Films from India and the Arab world will feature throughout this year's Cannes film festival programme in what is one of the most anticipated editions of the event in recent memory.
Arab, Indian films set to shine at Cannes
The Cannes film festival is renowned for its cinematic showcase of the best films from around the globe. Two years ago, when the festival director Thierry Fremaux realised there was a lack of Indian films in the festival's line-up, he encouraged the jury member Shekhar Kapur to quickly make a documentary on Bollywood.
This year, no such fabrications have been needed, as films from India and the Arab world appear throughout the programme in what is one of the most anticipated editions of the festival in recent memory.
Two regional filmmakers stand a chance to win the coveted top prize, the Palme d'Or: the Egyptian director Yousry Nasrallah uses the backdrop of last year's Tahrir Square protests for his latest film, Baad El Mawkeaa (After the Battle). Intriguingly, the main protagonist is a horseman coerced by the Mubarak regime into carrying out attacks on protesters.
The Iranian director Abaas Kiarostami, a Cannes favourite, is turning Japanese in his new film, titled Like Someone in Love, chronicling a 24-hour encounter in Tokyo between an old Japanese man and a young lady.
The Un Certain Regard section, made up of new talent and upcoming auteurs, is often where the most interesting and stylish films can be discovered.
The Palestinian Elia Suleiman will be showing her short film, part of the portmanteaux project, 7 Days in Havana. As with New York, I Love You and Paris, Je t'aime, the film features a collection of films made by different directors from around the world. Suleiman, as is his wont, plays himself in a story about the much-romanticised Cuban capital.
The Moroccan director Nabil Ayouch's Les Chevaux de Dieu (God's Horses) is inspired by the May 2003 terrorist attacks in Casablanca. The thriller tells the story from the perspective of a 13-year-old boy sent to prison, where he becomes enticed by fundamentalists.
Miss Lovely from India sounds like a film for Bollywood afficionados. Set in 1986 Mumbai, it's the story of two brothers who make underground films (with titles such as Lady James Bond) for a small-town picture house. Cracks in their fraternal relationship appear with the arrival of a vulnerable young actress.
One of the last films announced for the festival is Le Serment de Tobrouk (The Oath of Tobrouk) by the French philosopher and journalist Bernard-Henry Levy. Made during the eight-month conflict in Libya that resulted in the overthrowing of Muammar Qaddafi's regime, the film traces the unfolding of that unusual war, a spontaneous popular revolt that became a revolution through the determination of people in Libya, Paris, London, New York and elsewhere.
Cinefondation, a section aimed to promote the works of film students and young filmmakers, features Pascale Abou Jamra's 20-minute short Derrière Moi Les Oliviers (Behind Me Oliver Trees), about a family returning to their native Lebanon having spent a decade in Israel.

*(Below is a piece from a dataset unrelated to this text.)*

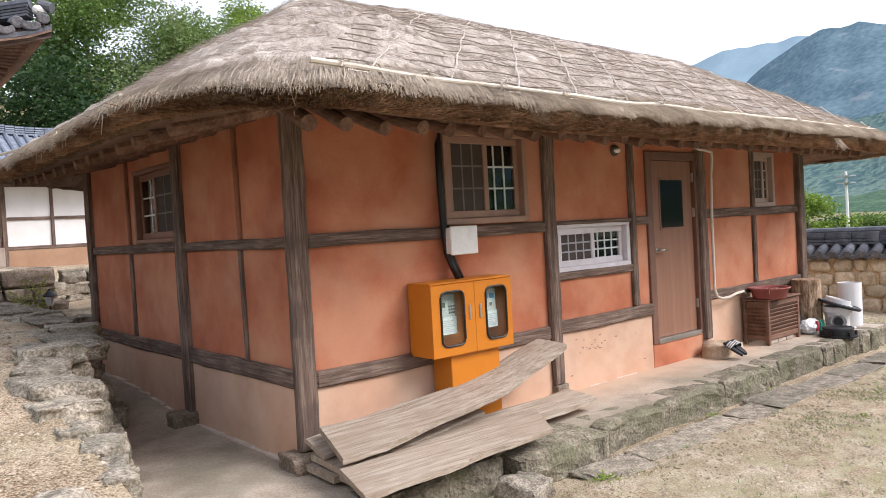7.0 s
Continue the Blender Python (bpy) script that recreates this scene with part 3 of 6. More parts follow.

In the short film section, the Turkish filmmaker L Rezan Yesilbas will present his film Sessiz-be Deng (Silent), while the Moroccan director Fyzal Boulifa will show The Curse.
Cannes is such a huge affair that in addition to the official selections there are two sidebars: Directors' Fortnight and Critics' Week. Playing in the Fortnight section is the Algerian Merzak Allouache's El Taaib (Repent), about a young jihadist seeking to be penitent of his crimes.
Also showing is the Iranian Massoud Bakhshi's film A Respectable Family, about an academic who returns to his homeland to teach in Chiraz. Making an appearance in Critics' Week is the Hindi-language film Peddlers by Vasan Bala, about three unusual characters whose paths cross in Mumbai.
A true test of mettle will occur at this year's festival care of the Indian director Anurag Kashyap and his film Gangs of Wasseypur. The tale of family vengeance, spanning three generations, runs for a testing five hours and 20 minutes.